Hitachi provisions HDP volumes — virtual volumes visible to servers — in 42 MB "HDP Volume Pages" increments. Compared with the 2MB pages that Compellent uses with its thin-provisioning feature or the 16KB page used by 3PAR, this is very coarse. But, as with all design decisions, there are always tradeoffs. With an announced capacity of 247 PBs, a 42 MB page is less than 1 millionth of the system’s maximum capacity. Viewed from a virtual-volume-centric perspective, there are almost 24 pages per GB of storage, which is granular by any measure. Larger pages also mean that less metadata is needed to describe a virtual volume, which suggests that thin provisioning should scale well. Balanced against these advantages, the use of larger pages can create operational risk when an application formats the space that it is allocated because thin provisioning will allocate space to every block that is formatted or initialized. If these initialized blocks are distributed across the entire volume, then they can consume lots of 42 MB pages. Hence, it is important to understand the interactions of your operating system and middleware when sizing your system.

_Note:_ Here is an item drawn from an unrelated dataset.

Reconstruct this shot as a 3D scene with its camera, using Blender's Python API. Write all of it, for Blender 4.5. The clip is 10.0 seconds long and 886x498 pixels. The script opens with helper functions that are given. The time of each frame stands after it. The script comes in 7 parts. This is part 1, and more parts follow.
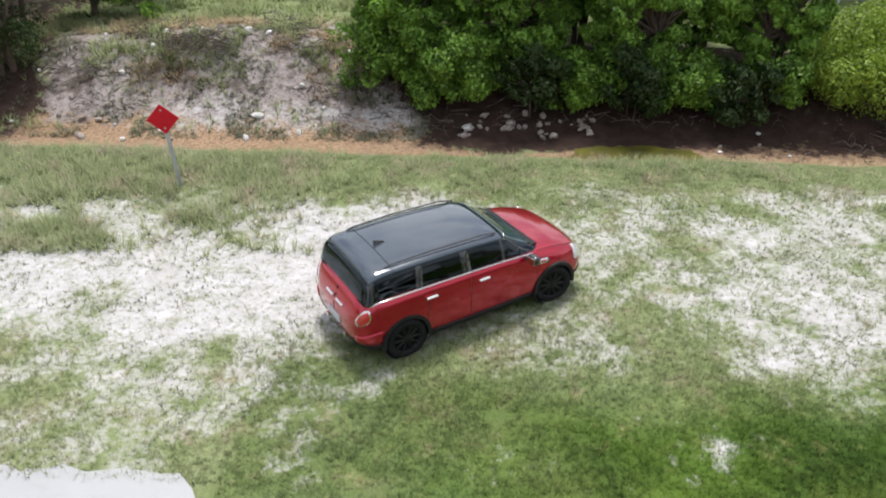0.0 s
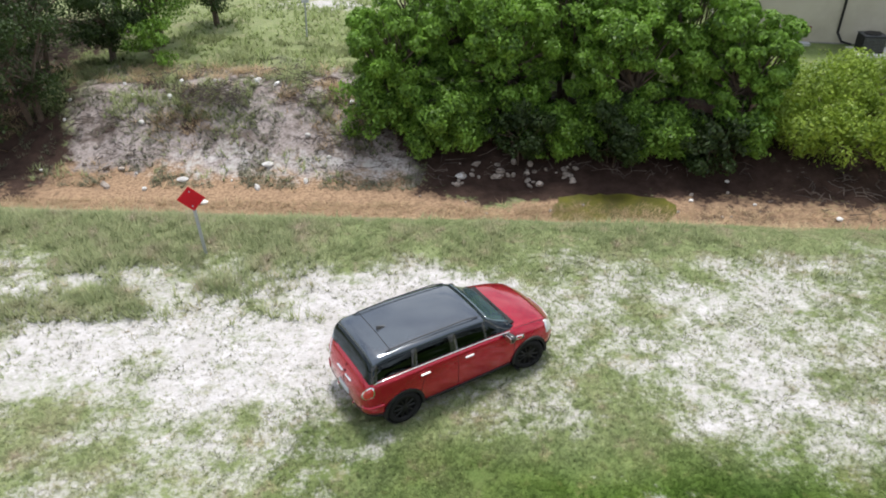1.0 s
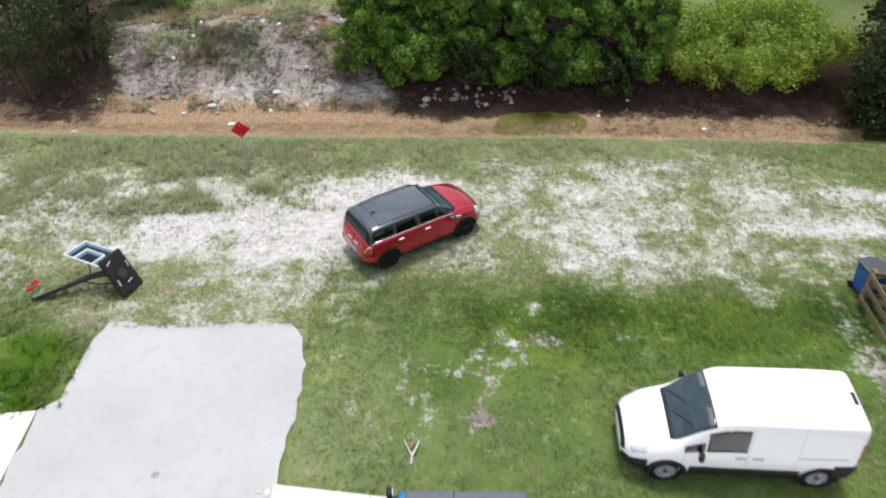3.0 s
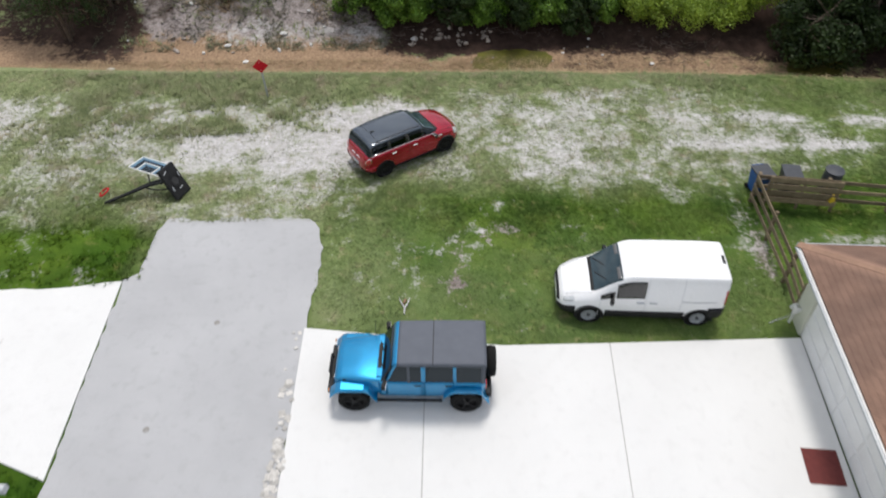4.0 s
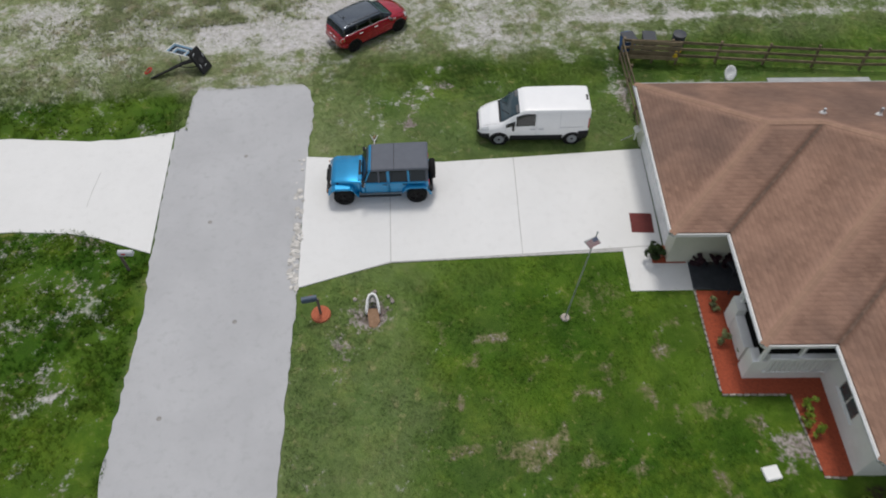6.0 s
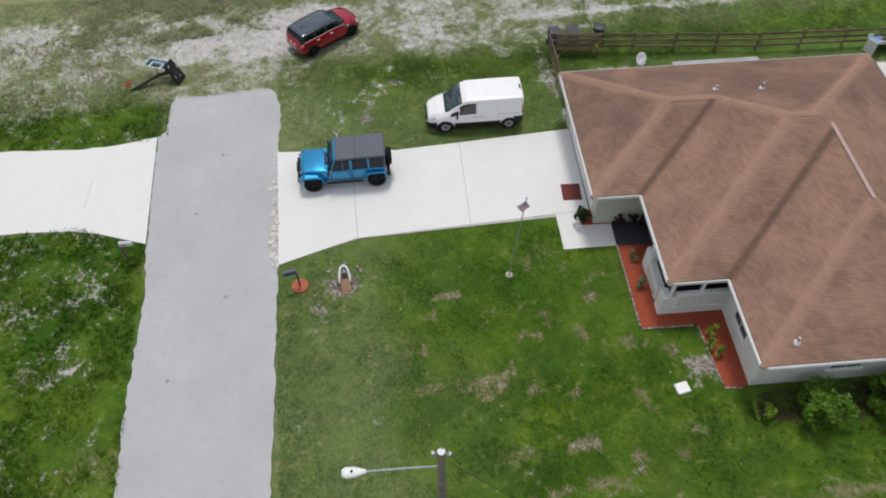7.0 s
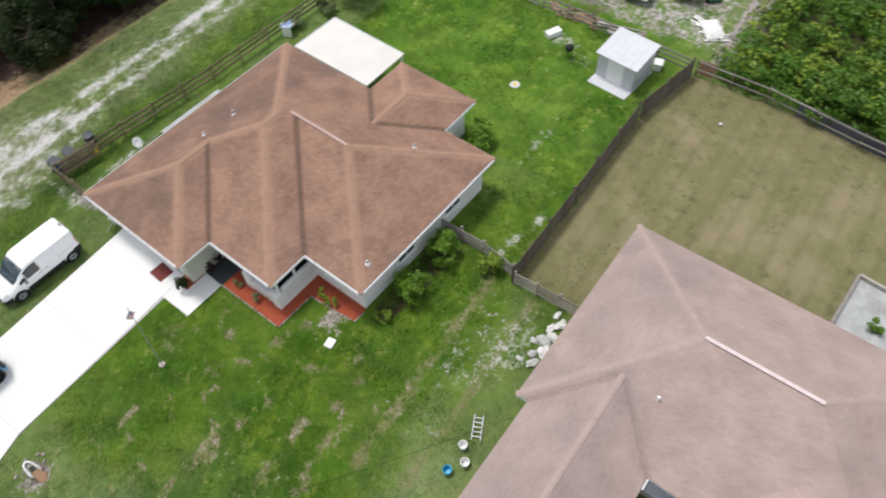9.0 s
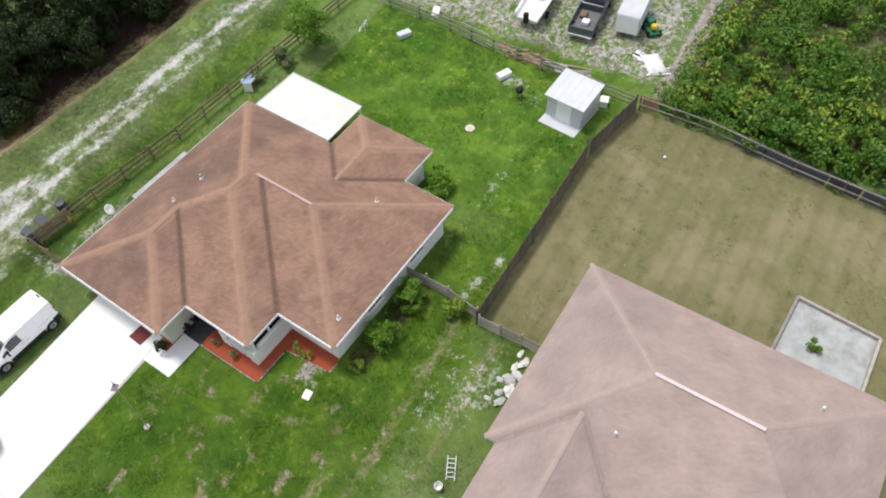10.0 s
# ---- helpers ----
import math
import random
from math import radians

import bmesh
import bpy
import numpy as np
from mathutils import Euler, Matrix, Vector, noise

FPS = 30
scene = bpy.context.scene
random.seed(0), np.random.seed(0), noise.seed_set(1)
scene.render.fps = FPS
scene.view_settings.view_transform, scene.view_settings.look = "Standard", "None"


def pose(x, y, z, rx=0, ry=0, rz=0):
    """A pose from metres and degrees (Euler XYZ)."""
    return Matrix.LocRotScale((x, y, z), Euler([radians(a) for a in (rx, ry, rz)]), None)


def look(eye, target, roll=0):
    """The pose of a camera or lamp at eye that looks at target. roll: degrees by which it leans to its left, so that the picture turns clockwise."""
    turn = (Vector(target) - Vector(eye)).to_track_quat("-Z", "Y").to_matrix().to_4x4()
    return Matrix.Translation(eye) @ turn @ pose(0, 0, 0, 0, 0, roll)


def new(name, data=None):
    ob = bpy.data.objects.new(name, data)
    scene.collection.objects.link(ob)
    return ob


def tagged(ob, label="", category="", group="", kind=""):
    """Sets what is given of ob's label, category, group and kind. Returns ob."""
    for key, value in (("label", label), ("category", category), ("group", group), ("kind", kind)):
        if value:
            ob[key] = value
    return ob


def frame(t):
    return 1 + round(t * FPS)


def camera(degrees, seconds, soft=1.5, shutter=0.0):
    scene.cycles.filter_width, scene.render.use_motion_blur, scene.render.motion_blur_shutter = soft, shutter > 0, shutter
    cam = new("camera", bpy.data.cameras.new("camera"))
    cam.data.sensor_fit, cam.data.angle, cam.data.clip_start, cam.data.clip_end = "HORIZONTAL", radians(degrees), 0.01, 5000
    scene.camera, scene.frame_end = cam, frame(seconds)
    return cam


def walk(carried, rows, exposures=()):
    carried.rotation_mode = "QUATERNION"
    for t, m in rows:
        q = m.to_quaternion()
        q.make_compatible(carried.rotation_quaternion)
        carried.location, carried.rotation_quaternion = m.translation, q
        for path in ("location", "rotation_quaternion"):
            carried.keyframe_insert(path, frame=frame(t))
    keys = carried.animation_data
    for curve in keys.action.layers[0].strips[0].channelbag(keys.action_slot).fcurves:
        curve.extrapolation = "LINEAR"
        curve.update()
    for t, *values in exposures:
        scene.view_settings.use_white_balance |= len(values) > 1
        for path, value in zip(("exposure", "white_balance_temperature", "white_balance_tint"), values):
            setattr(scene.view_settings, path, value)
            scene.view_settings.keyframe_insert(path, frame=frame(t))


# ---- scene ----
cam = camera(62.4, 10.0, soft=1.85, shutter=0.4)
PATH = [
    (0, (-0.228, 0.311, 6.573), (-0.288, 2.013, 5.524), -0.0),
    (0.5, (-0.162, 0.065, 7.603), (-0.222, 1.766, 6.553), -0.1),
    (1, (-0.053, -0.604, 8.871), (-0.112, 1.089, 7.807), -0.2),
    (1.5, (0.065, -1.692, 10.088), (0.014, -0.03, 8.977), -0.2),
    (2, (0.181, -3.155, 11.275), (0.144, -1.537, 10.1), -0.2),
    (2.5, (0.336, -4.935, 12.375), (0.321, -3.364, 11.138), -0.2),
    (4, (0.708, -11.841, 16.42), (0.729, -10.431, 15.002), -0.1),
    (4.5, (0.88, -14.287, 17.831), (0.911, -12.937, 16.356), -0.2),
    (5, (0.993, -16.606, 19.217), (1.034, -15.317, 17.689), -0.3),
    (5.5, (1.124, -18.579, 20.778), (1.177, -17.362, 19.191), -0.4),
    (7, (1.301, -23.714, 25.376), (1.465, -22.549, 23.758), -0.6),
    (7.5, (1.329, -25.411, 26.778), (1.594, -24.254, 25.168), -0.9),
    (8, (1.349, -26.73, 28.217), (1.872, -25.668, 26.605), -1.4),
    (8.5, (1.642, -27.582, 30.05), (2.395, -26.702, 28.42), -2.5),
    (9, (1.742, -27.95, 31.609), (2.659, -27.259, 29.971), -2.9),
    (9.5, (2.162, -28.053, 33.12), (3.112, -27.413, 31.481), -3.3),
    (10, (2.738, -28.096, 34.648), (3.697, -27.46, 33.012), -3.6),
]
EXPOSURES = [(0, 0.45), (2.5, 0.50), (4, -0.02), (4.5, -0.18), (5.5, -0.47), (7, -0.32), (7.5, -0.19), (8.5, 0.10), (9.25, 0.22), (10, 0.27)]
walk(cam, [(t, look(eye, target, roll)) for t, eye, target, roll in PATH], EXPOSURES)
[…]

The virtualization capabilities of these systems simplify data migrations from installed storage systems to new systems and facilitate consolidation on an application-by-application basis. Like its predecessors, the USP V, XP24000 and 9990V support the logical partitioning of system resources into private virtual storage machines: ports, cache and disk. These virtual machines minimize cache pollution between servers and improve security when system resources are shared between users. Although not yet autonomic, system resources can be dynamically adjusted to meet quality-of-storage service objectives.

With the introduction of the USP V, XP24000, and 9990V, TrueCopy and HUR are, for the first time, usable by any partition or private virtual machine supporting open systems. For z/OS, all volumes have to be in partition 0; however, mainframe volumes can be in any cache logical partition. Depending on performance and operational requirements, remote links can be shared between partitions.

Preliminary HDS and HP performance measurements show that performance gains of the USP V, XP24000 and 9990V vs. their corresponding previous generation models are workload-dependent. When supporting typical online environments, these vendors claim that users can expect a 50% improvement over comparably configured predecessor systems. Specific performance factoids released by the vendors are shown in Table 2.

Performance and throughput are usually more important as scalability enablers than differentiators. More performance and throughput also usually translates into more-consistent performance unless the bottleneck is on the back-end disks. Therefore, the scalability and virtualization capabilities of USP V, XP24000 and 9990V make them attractive as consolidation platforms.